Opinión | Disidencias

Ordenanzas

Esto va de perros y balonazos, entre otras veleidades, que surgen en la siempre difícil convivencia comunitaria

Tranquilos. Esto no va de regulaciones y complicadas aplicaciones de las ordenanzas, municipales, se entiende, sino de perros y balonazos, entre otras veleidades, que surgen en la siempre difícil convivencia comunitaria. O sea, de ordenanzas, sí, que la gente parece olvidar que existen y, más aún, que hay cumplirlas. Vamos con los perros, muy monos, muy cariñosos, el mejor amigo del hombre, en fin, todo lo que ya sabemos, pero, en ocasiones, superiores en educación a sus dueños, que no los enseñan como necesitan (no recordemos los muchos que aún quedan que permiten que sus perritos hagan sus cosas en aceras y jardines, sin recogerlas después; den un paseo por el corredor verde la calle Stadium y sabrán de qué les escribo) ni los pasean como deben. Porque hay una ordenanza municipal de 1998 (Artículo 26.2) que dice que los perros pueden ir sueltos de 19 a 8 horas en temporada de otoño-invierno y de 21 a 8 horas en la de primavera-verano, que no se cumple ni queriendo. 

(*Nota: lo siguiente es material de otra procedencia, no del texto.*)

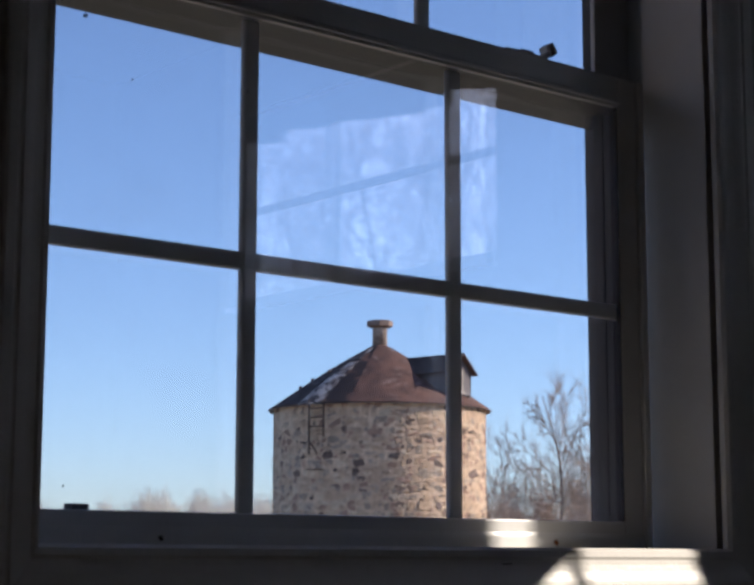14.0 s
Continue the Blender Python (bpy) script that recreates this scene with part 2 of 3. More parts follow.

Y, así, el peatón, especialmente aquellos a los que no les gustan los perros, mayormente porque les tienen miedo (por mucho que sus intransigentes dueños te sermoneen diciendo que no muerden; pero molestan, joder, que no lo entienden) ha de caminar sorteando el peligro y tener que zigzaguear para no ser mordido, ladrado o caerse de bruces. Por no citar, insistamos en los canes o, mejor aún, en sus dueños, la afición a pasear los perros con un collar de campeonato de tal guisa que el perro va por Cheles y su dueño está en la playa de Chipiona y, claro, cuando pretendes pasar, no ves ni a uno ni a otro, solo una cuerda que se mueve como el viento y amenaza tu estabilidad. Riesgo que se multiplica cuando en vez de un perro llevas varios, media docena, por ejemplo y, entonces, sabes, en ese preciso instante, que la muerte acecha, que el fin de los tiempos se acerca. 

Les parecerá broma, pero el otro día vi a un tipo con un perro y la correa recogida en su mano. Correa, digo, aquello parecían las cuerdas que usan los alpinistas en el K2. Y no quiero ni imaginar cuando despliegan el artilugio. Es que pasamos del cero al infinito con asombrosa facilidad. Cambiemos de tercio, pero no de peligros urbanos. Los jodidos niños que se suben a los ornamentales bancos de San Francisco, los que se meten en los jardines recién plantados, los que se cuelgan de las ramas. Son niños, ya, pero tienen padres y madres peores que ellos, porque los animan, los justifican y los alientan. Eso sí, perdonen mi insolencia frente a la arboleda y la vegetación, pero nada comparable con los balonazos de los polluelos. No voy a hablar de otros parques que no frecuento, pero he realizado una encuesta tezánica y en todas partes cuecen habas. 

En San Francisco juegan al fútbol, usan piedras y otros elementos como porterías, pegan balonazos y echan carreras para meter gol sin importar si pasa gente, si son menores o mayores, si van con bastón, muletas, andador, silla de ruedas o, sencillamente, paseando. Hay dos ordenanzas para ellos, del 2021 (Artículos 35 a 37) y 2023 (Artículo 10 y 26), con sus respectivas sanciones. No, señoras, por mucho que me griten y me falten al respeto, los niños no pueden jugar a fútbol en un parque donde hay gente paseando. 

Por mucho que me digan que sus hijos harán lo que les dé la gana a ustedes, sus madres, no pueden dar balonazos ni pisotear el rosal para recoger la puñetera pelota. Otro día hablaremos de bicicletas y patinetes, que tampoco un parque es su circuito de carreras y virguerías e igualmente tienen su miga. Si sobrevivo, claro, a balonazos y a las madres de los niños que los dan.